:: Directions ::
Nothing in the data should change when you return it, but leave the pictures out.
========================================================================
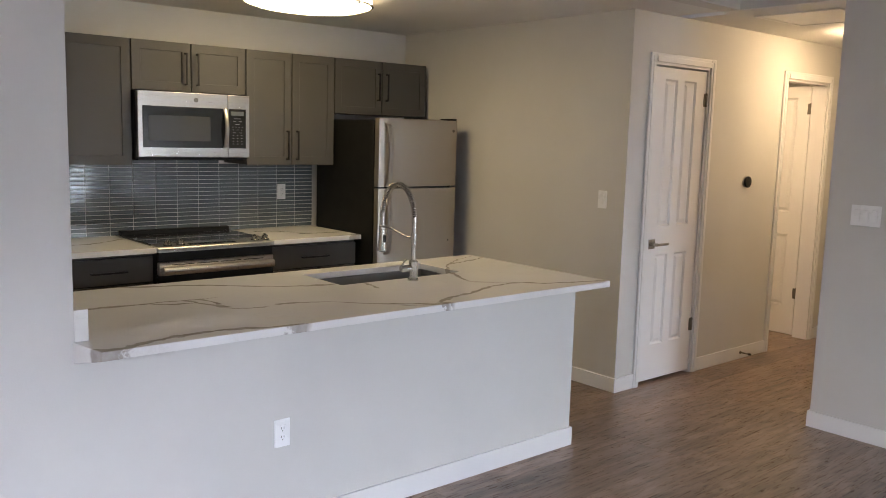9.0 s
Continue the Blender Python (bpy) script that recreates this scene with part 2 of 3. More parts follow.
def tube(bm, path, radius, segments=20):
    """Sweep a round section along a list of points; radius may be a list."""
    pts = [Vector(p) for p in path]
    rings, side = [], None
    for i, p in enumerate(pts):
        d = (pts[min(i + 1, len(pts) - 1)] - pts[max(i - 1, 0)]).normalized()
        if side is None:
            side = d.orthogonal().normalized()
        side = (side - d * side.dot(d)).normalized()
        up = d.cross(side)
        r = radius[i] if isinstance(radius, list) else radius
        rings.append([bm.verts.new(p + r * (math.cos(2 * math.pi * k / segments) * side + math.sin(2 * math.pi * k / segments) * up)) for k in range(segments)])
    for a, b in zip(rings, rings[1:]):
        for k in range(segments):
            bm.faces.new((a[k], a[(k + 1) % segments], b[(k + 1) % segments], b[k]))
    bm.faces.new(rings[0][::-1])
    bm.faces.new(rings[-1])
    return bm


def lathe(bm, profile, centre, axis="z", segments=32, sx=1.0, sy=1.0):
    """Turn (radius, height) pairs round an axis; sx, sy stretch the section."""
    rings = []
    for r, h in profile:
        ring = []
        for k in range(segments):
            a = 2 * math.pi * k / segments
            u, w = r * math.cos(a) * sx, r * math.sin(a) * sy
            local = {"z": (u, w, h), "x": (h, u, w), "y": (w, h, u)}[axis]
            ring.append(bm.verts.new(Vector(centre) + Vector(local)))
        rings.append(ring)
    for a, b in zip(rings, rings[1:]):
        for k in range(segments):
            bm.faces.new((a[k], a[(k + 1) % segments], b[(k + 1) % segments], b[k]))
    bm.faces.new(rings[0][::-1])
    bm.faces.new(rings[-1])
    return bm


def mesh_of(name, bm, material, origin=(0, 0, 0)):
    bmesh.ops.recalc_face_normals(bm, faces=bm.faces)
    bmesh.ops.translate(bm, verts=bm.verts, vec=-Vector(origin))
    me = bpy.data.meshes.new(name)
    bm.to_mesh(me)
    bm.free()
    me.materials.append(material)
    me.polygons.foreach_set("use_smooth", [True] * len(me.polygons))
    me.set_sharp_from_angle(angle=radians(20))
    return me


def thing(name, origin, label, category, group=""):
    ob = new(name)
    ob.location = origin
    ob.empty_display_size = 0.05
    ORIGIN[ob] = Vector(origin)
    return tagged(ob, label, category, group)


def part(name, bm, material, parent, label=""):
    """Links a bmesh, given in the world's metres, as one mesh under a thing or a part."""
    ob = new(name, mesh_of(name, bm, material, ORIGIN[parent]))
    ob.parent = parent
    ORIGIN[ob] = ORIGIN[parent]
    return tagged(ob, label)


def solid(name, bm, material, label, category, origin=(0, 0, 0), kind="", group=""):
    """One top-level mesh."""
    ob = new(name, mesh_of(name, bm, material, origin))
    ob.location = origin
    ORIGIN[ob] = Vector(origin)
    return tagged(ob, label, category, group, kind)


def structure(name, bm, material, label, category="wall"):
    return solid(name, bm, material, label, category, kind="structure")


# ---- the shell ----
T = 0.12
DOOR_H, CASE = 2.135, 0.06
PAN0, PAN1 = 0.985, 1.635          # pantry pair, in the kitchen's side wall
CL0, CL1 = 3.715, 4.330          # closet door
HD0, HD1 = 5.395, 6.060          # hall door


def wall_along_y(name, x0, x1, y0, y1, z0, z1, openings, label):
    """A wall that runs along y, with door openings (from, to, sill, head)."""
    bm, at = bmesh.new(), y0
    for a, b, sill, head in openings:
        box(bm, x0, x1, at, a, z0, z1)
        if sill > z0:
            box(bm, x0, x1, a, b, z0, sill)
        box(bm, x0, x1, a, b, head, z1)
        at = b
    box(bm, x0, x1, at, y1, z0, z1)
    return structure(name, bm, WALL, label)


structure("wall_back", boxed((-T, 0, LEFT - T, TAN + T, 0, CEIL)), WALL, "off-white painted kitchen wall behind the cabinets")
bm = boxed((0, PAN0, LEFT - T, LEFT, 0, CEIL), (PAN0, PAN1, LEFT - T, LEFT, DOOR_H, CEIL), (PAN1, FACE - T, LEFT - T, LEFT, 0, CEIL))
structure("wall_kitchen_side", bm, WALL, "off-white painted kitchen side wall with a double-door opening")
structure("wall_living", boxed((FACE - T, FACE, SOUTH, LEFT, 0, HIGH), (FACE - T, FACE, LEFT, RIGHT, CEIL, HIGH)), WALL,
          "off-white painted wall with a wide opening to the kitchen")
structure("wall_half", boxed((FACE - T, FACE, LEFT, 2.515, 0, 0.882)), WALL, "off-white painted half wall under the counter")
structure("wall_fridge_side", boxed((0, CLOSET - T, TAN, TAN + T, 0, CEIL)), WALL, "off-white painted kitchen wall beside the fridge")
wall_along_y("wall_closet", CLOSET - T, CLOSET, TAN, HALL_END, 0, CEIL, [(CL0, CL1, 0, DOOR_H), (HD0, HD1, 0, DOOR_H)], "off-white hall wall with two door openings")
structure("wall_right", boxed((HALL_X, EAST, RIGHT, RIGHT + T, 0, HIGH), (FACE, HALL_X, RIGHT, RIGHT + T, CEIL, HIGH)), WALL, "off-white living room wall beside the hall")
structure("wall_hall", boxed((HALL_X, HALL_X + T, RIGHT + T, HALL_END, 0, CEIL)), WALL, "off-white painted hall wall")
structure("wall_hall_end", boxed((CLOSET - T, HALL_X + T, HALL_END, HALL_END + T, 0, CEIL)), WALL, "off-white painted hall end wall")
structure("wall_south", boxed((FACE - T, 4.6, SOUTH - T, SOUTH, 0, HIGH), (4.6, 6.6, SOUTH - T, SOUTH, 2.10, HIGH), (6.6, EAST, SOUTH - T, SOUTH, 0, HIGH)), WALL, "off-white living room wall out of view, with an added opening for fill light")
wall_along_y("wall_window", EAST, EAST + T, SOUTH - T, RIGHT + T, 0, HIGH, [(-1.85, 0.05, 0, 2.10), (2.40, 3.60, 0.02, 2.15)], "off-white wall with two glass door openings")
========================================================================
:: Output ::
9.0 s
Continue the Blender Python (bpy) script that recreates this scene with part 2 of 3. More parts follow.
def tube(bm, path, radius, segments=20):
    """Sweep a round section along a list of points; radius may be a list."""
    pts = [Vector(p) for p in path]
    rings, side = [], None
    for i, p in enumerate(pts):
        d = (pts[min(i + 1, len(pts) - 1)] - pts[max(i - 1, 0)]).normalized()
        if side is None:
            side = d.orthogonal().normalized()
        side = (side - d * side.dot(d)).normalized()
        up = d.cross(side)
        r = radius[i] if isinstance(radius, list) else radius
        rings.append([bm.verts.new(p + r * (math.cos(2 * math.pi * k / segments) * side + math.sin(2 * math.pi * k / segments) * up)) for k in range(segments)])
    for a, b in zip(rings, rings[1:]):
        for k in range(segments):
            bm.faces.new((a[k], a[(k + 1) % segments], b[(k + 1) % segments], b[k]))
    bm.faces.new(rings[0][::-1])
    bm.faces.new(rings[-1])
    return bm


def lathe(bm, profile, centre, axis="z", segments=32, sx=1.0, sy=1.0):
    """Turn (radius, height) pairs round an axis; sx, sy stretch the section."""
    rings = []
    for r, h in profile:
        ring = []
        for k in range(segments):
            a = 2 * math.pi * k / segments
            u, w = r * math.cos(a) * sx, r * math.sin(a) * sy
            local = {"z": (u, w, h), "x": (h, u, w), "y": (w, h, u)}[axis]
            ring.append(bm.verts.new(Vector(centre) + Vector(local)))
        rings.append(ring)
    for a, b in zip(rings, rings[1:]):
        for k in range(segments):
            bm.faces.new((a[k], a[(k + 1) % segments], b[(k + 1) % segments], b[k]))
    bm.faces.new(rings[0][::-1])
    bm.faces.new(rings[-1])
    return bm


def mesh_of(name, bm, material, origin=(0, 0, 0)):
    bmesh.ops.recalc_face_normals(bm, faces=bm.faces)
    bmesh.ops.translate(bm, verts=bm.verts, vec=-Vector(origin))
    me = bpy.data.meshes.new(name)
    bm.to_mesh(me)
    bm.free()
    me.materials.append(material)
    me.polygons.foreach_set("use_smooth", [True] * len(me.polygons))
    me.set_sharp_from_angle(angle=radians(20))
    return me


def thing(name, origin, label, category, group=""):
    ob = new(name)
    ob.location = origin
    ob.empty_display_size = 0.05
    ORIGIN[ob] = Vector(origin)
    return tagged(ob, label, category, group)


def part(name, bm, material, parent, label=""):
    """Links a bmesh, given in the world's metres, as one mesh under a thing or a part."""
    ob = new(name, mesh_of(name, bm, material, ORIGIN[parent]))
    ob.parent = parent
    ORIGIN[ob] = ORIGIN[parent]
    return tagged(ob, label)


def solid(name, bm, material, label, category, origin=(0, 0, 0), kind="", group=""):
    """One top-level mesh."""
    ob = new(name, mesh_of(name, bm, material, origin))
    ob.location = origin
    ORIGIN[ob] = Vector(origin)
    return tagged(ob, label, category, group, kind)


def structure(name, bm, material, label, category="wall"):
    return solid(name, bm, material, label, category, kind="structure")


# ---- the shell ----
T = 0.12
DOOR_H, CASE = 2.135, 0.06
PAN0, PAN1 = 0.985, 1.635          # pantry pair, in the kitchen's side wall
CL0, CL1 = 3.715, 4.330          # closet door
HD0, HD1 = 5.395, 6.060          # hall door


def wall_along_y(name, x0, x1, y0, y1, z0, z1, openings, label):
    """A wall that runs along y, with door openings (from, to, sill, head)."""
    bm, at = bmesh.new(), y0
    for a, b, sill, head in openings:
        box(bm, x0, x1, at, a, z0, z1)
        if sill > z0:
            box(bm, x0, x1, a, b, z0, sill)
        box(bm, x0, x1, a, b, head, z1)
        at = b
    box(bm, x0, x1, at, y1, z0, z1)
    return structure(name, bm, WALL, label)


structure("wall_back", boxed((-T, 0, LEFT - T, TAN + T, 0, CEIL)), WALL, "off-white painted kitchen wall behind the cabinets")
bm = boxed((0, PAN0, LEFT - T, LEFT, 0, CEIL), (PAN0, PAN1, LEFT - T, LEFT, DOOR_H, CEIL), (PAN1, FACE - T, LEFT - T, LEFT, 0, CEIL))
structure("wall_kitchen_side", bm, WALL, "off-white painted kitchen side wall with a double-door opening")
structure("wall_living", boxed((FACE - T, FACE, SOUTH, LEFT, 0, HIGH), (FACE - T, FACE, LEFT, RIGHT, CEIL, HIGH)), WALL,
          "off-white painted wall with a wide opening to the kitchen")
structure("wall_half", boxed((FACE - T, FACE, LEFT, 2.515, 0, 0.882)), WALL, "off-white painted half wall under the counter")
structure("wall_fridge_side", boxed((0, CLOSET - T, TAN, TAN + T, 0, CEIL)), WALL, "off-white painted kitchen wall beside the fridge")
wall_along_y("wall_closet", CLOSET - T, CLOSET, TAN, HALL_END, 0, CEIL, [(CL0, CL1, 0, DOOR_H), (HD0, HD1, 0, DOOR_H)], "off-white hall wall with two door openings")
structure("wall_right", boxed((HALL_X, EAST, RIGHT, RIGHT + T, 0, HIGH), (FACE, HALL_X, RIGHT, RIGHT + T, CEIL, HIGH)), WALL, "off-white living room wall beside the hall")
structure("wall_hall", boxed((HALL_X, HALL_X + T, RIGHT + T, HALL_END, 0, CEIL)), WALL, "off-white painted hall wall")
structure("wall_hall_end", boxed((CLOSET - T, HALL_X + T, HALL_END, HALL_END + T, 0, CEIL)), WALL, "off-white painted hall end wall")
structure("wall_south", boxed((FACE - T, 4.6, SOUTH - T, SOUTH, 0, HIGH), (4.6, 6.6, SOUTH - T, SOUTH, 2.10, HIGH), (6.6, EAST, SOUTH - T, SOUTH, 0, HIGH)), WALL, "off-white living room wall out of view, with an added opening for fill light")
wall_along_y("wall_window", EAST, EAST + T, SOUTH - T, RIGHT + T, 0, HIGH, [(-1.85, 0.05, 0, 2.10), (2.40, 3.60, 0.02, 2.15)], "off-white wall with two glass door openings")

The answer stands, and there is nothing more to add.